Detroit mayor faces possible ousting
Last Modified: Tuesday, May 13, 2008 at 10:07 p.m.
DETROIT- The City Council narrowly approved taking the first step Tuesday toward removing Mayor Kwame Kilpatrick, who is charged with perjury over explicit text messages sent to a former aide.
Council members voted 5-4 to begin forfeiture of office proceedings against Kilpatrick. On a separate 5-4 vote, they approved asking Michigan Gov. Jennifer Granholm to remove Kilpatrick from office — a step the governor has said she is unwilling to take while the criminal case proceeds.
A third vote — a nonbinding measure to censure the mayor — passed 7-2.
Deputy Mayor Anthony Adams called the forfeiture vote "another meaningless gesture" by the council.
"They can't remove the mayor. They have no legal authority," Adams said. "This goes well past where they need to be. He was elected by the voters of Detroit, not by the council."
Councilwoman Sheila Cockrel said the group simply did what many residents have been asking them to do.
"There are a lot of people whose position to me has been whatever it takes, we need to get the city moving forward," Sheila Cockrel said. "In order to do that, as tragic as it is, this enormously talented, gifted, charismatic politician, who cannot accept responsibility and will not operate within the frame of the rule of law, has got to go."
The Wayne County prosecutor's office charged Kilpatrick and former Chief of Staff Christine Beatty with perjury, misconduct in office and obstruction of justice on March 24, less than a week after the council voted 7-1 on a nonbinding resolution asking Kilpatrick to resign.
Excerpts of intimate and sexually explicit text messages between the mayor and Beatty were published in January by the Detroit Free Press. The pair had denied having a romantic relationship in sworn testimony at a civil trial involving police whistleblowers.
The whistleblowers' lawsuit and another case were settled for $8.4 million, but council members say they were unaware of an agreement Kilpatrick signed that kept references to the text messages secret. Relations between the council and the mayor's office had been strained even before those revelations.

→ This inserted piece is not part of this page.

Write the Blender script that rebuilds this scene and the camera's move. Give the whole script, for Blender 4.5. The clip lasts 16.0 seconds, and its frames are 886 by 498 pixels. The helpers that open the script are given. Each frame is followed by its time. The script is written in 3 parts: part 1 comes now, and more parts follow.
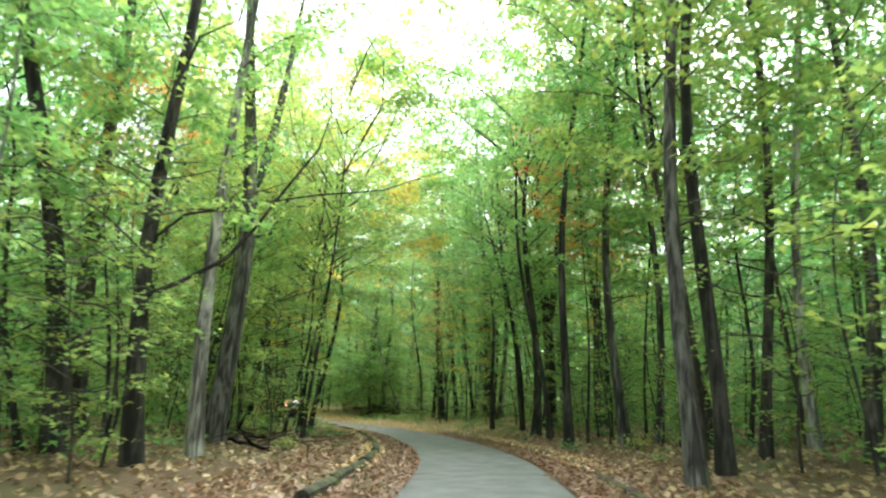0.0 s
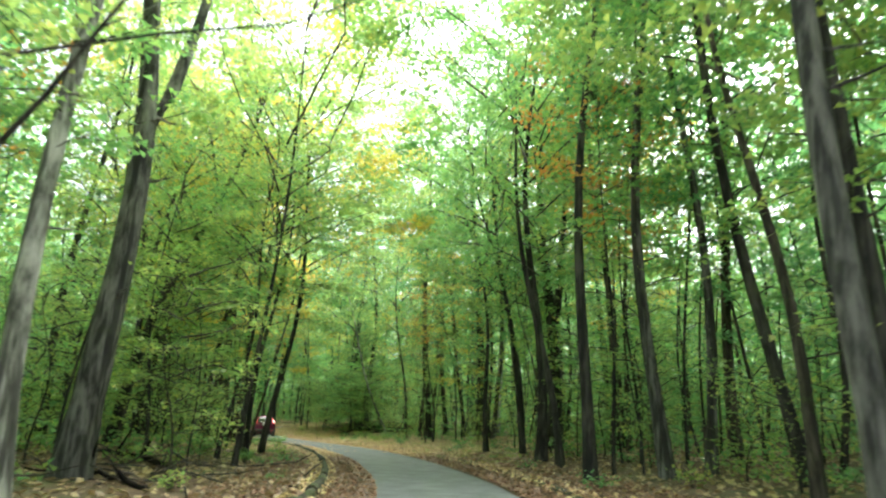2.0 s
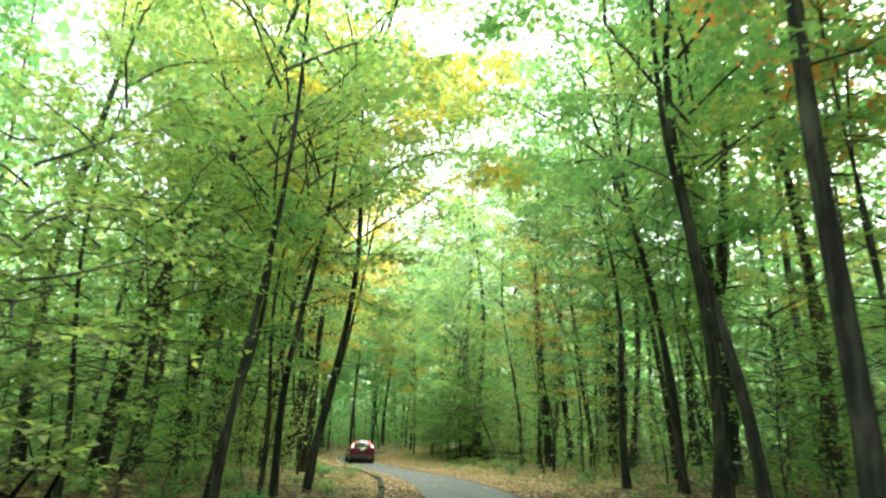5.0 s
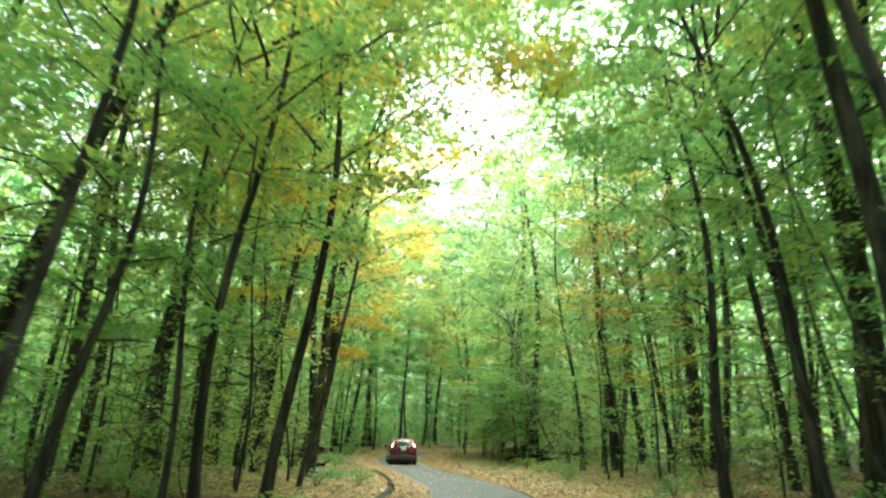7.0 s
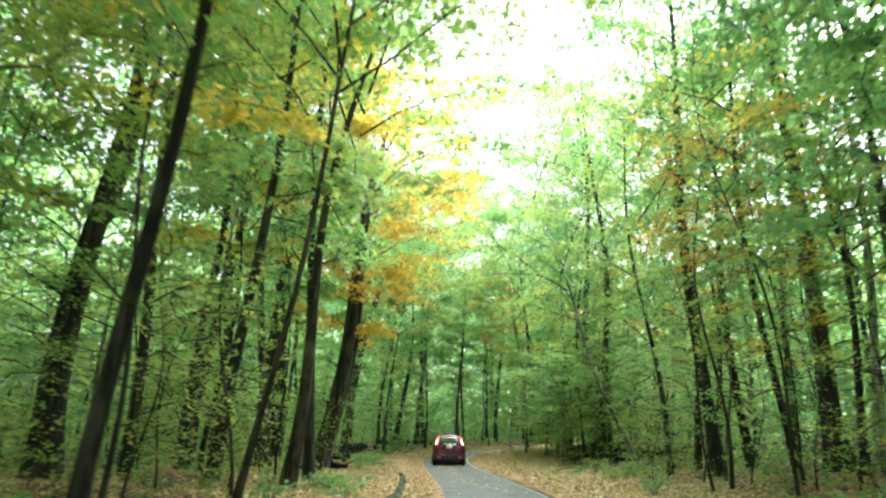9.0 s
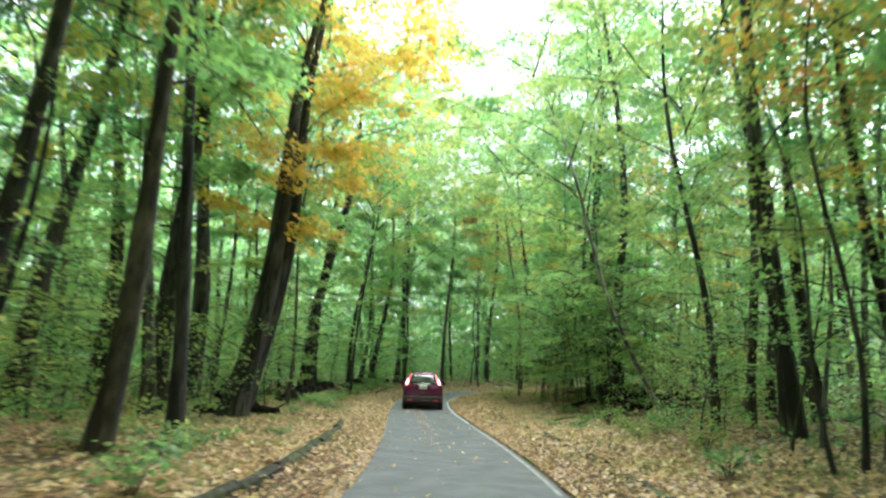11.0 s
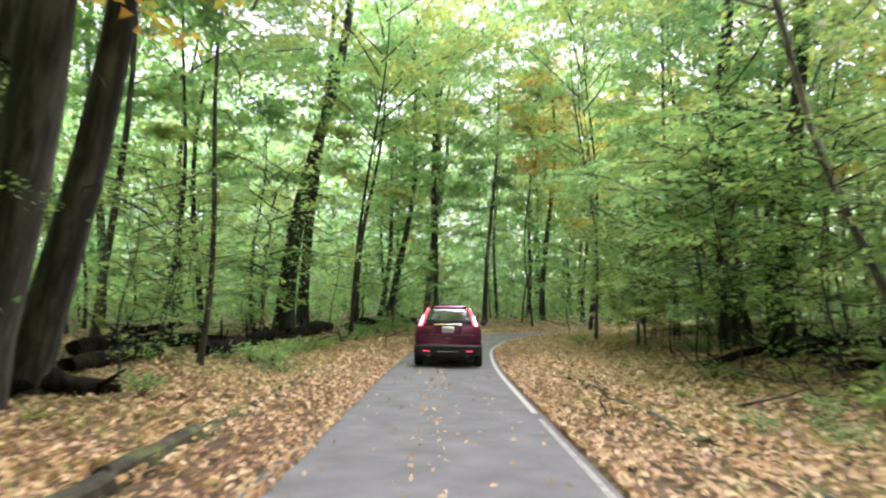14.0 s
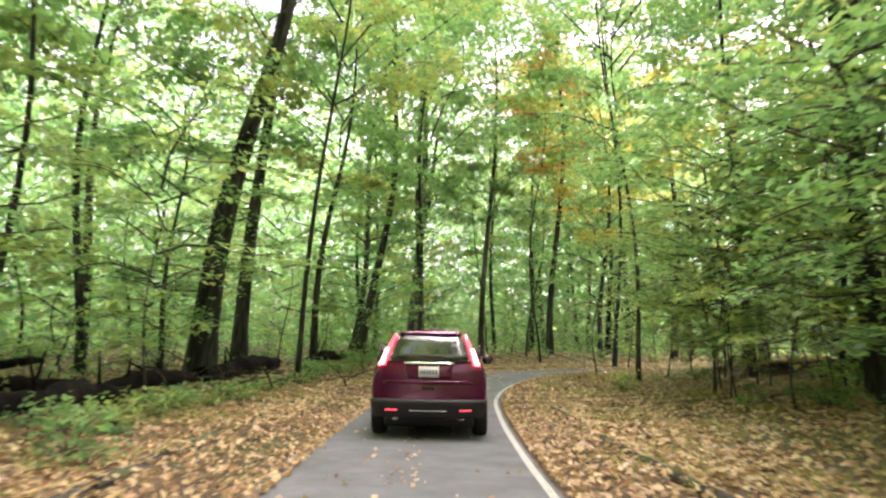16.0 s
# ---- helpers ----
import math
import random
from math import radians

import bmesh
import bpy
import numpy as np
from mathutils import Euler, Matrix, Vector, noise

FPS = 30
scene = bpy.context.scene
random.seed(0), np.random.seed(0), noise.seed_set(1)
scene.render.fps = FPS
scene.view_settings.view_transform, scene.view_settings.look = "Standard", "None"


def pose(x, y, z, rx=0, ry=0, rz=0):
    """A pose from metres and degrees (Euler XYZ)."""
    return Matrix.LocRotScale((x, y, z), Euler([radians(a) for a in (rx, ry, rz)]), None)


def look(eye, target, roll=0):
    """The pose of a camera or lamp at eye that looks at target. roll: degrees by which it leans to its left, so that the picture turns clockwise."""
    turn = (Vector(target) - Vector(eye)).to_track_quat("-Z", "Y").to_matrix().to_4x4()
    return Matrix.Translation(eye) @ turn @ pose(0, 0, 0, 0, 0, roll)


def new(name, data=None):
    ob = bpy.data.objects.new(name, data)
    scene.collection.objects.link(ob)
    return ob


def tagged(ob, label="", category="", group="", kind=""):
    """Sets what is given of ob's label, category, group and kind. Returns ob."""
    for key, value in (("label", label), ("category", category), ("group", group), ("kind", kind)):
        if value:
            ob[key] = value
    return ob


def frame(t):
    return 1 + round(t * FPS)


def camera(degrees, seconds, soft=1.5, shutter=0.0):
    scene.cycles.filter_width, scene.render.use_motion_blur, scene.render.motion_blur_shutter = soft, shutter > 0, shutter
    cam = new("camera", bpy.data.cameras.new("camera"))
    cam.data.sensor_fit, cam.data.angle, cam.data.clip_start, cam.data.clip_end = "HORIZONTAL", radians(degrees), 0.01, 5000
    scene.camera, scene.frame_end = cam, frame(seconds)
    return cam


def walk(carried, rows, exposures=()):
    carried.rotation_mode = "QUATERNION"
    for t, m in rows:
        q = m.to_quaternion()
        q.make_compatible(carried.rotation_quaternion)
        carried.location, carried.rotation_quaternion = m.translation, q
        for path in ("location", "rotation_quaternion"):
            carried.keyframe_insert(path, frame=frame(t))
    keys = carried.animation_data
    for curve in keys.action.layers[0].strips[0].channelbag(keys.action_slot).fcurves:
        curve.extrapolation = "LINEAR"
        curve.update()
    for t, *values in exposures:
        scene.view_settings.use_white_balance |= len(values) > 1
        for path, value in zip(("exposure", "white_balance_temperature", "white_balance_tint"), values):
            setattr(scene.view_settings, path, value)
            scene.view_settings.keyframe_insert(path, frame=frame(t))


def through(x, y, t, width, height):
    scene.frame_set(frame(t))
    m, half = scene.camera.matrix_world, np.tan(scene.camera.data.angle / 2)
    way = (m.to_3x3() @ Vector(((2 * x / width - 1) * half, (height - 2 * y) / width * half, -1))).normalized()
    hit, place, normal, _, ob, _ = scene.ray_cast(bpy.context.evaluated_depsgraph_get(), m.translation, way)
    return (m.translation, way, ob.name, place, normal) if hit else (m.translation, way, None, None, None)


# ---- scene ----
# A narrow one-way park road through an autumn wood, seen from a car that follows another car.
cam = camera(65.1, 16.0, soft=2.3, shutter=0.7)
PATH = [
    (0, (6.427, 12.445, 1.397), (6.259, 14.389, 1.837), 0.73),
    (0.5, (6.408, 14.015, 1.401), (6.238, 15.954, 1.859), 1.18),
    (1, (6.381, 15.593, 1.407), (6.219, 17.530, 1.878), 1.35),
    (1.5, (6.345, 17.178, 1.406), (6.195, 19.114, 1.886), 1.16),
    (2, (6.365, 18.718, 1.403), (6.213, 20.652, 1.889), 0.83),
    (2.5, (6.346, 20.225, 1.392), (6.173, 22.155, 1.886), 0.54),
    (3, (6.288, 21.697, 1.390), (6.071, 23.621, 1.894), 0.23),
    (3.5, (6.169, 23.149, 1.395), (5.890, 25.061, 1.910), -0.40),
    (4, (6.100, 24.591, 1.402), (5.747, 26.487, 1.930), -0.31),
    (4.2, (6.072, 25.159, 1.404), (5.689, 27.049, 1.937), -0.24),
    (6.3, (5.960, 31.246, 1.403), (5.355, 33.071, 1.953), 1.32),
    (6.5, (5.846, 31.959, 1.403), (5.226, 33.780, 1.950), 1.06),
    (7, (5.526, 33.785, 1.402), (4.866, 35.593, 1.944), 0.63),
    (7.5, (5.120, 35.692, 1.399), (4.416, 37.483, 1.942), 0.39),
    (8, (4.733, 37.595, 1.396), (3.978, 39.364, 1.945), 0.16),
    (8.2, (4.579, 38.345, 1.395), (3.802, 40.103, 1.946), 0.12),
    (10.3, (2.834, 45.931, 1.412), (1.940, 47.663, 1.861), 1.01),
    (10.5, (2.502, 46.806, 1.412), (1.615, 48.547, 1.838), 1.16),
    (11, (1.620, 48.997, 1.415), (0.760, 50.764, 1.787), 1.43),
    (11.5, (0.696, 51.091, 1.402), (-0.142, 52.877, 1.729), 1.74),
    (12, (-0.208, 53.205, 1.404), (-1.043, 54.999, 1.694), 1.64),
    (12.5, (-1.171, 55.272, 1.397), (-2.020, 57.065, 1.654), 1.47),
    (13, (-2.171, 57.284, 1.378), (-3.073, 59.055, 1.602), 1.35),
    (13.5, (-3.062, 59.191, 1.379), (-4.012, 60.940, 1.571), 0.93),
    (14, (-3.927, 61.003, 1.385), (-4.909, 62.733, 1.584), 0.81),
    (14.5, (-4.833, 62.784, 1.389), (-5.826, 64.506, 1.612), 0.60),
    (15, (-5.745, 64.493, 1.394), (-6.734, 66.213, 1.644), 0.59),
    (15.5, (-6.621, 66.135, 1.404), (-7.593, 67.861, 1.679), 0.89),
    (16, (-7.524, 67.776, 1.399), (-8.479, 69.509, 1.693), 0.86),
]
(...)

Council attorney William Goodman said forfeiture proceedings could begin as early as next month. They could end up in court and be costly — presenting yet another burden for a cash-strapped city which is among the nation's leaders in foreclosures and unemployment.
State law allows the governor to remove an elected official from office for a number of reasons, but Granholm has said she wants to allow the legal process to play out.
Granholm's office declined to comment on the council's actions.
"Because the law prescribes a potential role for the governor, we are not going to comment on the council's actions today," spokeswoman Liz Boyd said. "We do not want to compromise the process."
Tuesday's 5-4 votes seemed in doubt briefly after a council member who had supported removing Kilpatrick asked that her votes be reconsidered. The council agreed to reconvene but JoAnn Watson instead withdrew her motion to change the vote.
A very nervous Watson later explained to reporters that she was given a note that led her to believe Kilpatrick may have been considering an earlier request she personally made asking him to step down.
Dan Webb, one of Kilpatrick's attorneys, later said the mayor has no intention of voluntarily leaving the office he's held for the past six years.
The Kilpatrick case has overshadowed city budget negotiations and the proposed sale of Detroit's half of a busy and lucrative international tunnel linking the city to Canada.
If Kilpatrick is forced from office, council President Ken Cockrel Jr. will assume the mayor's seat and council President Pro Tem Monica Conyers would take over as council president.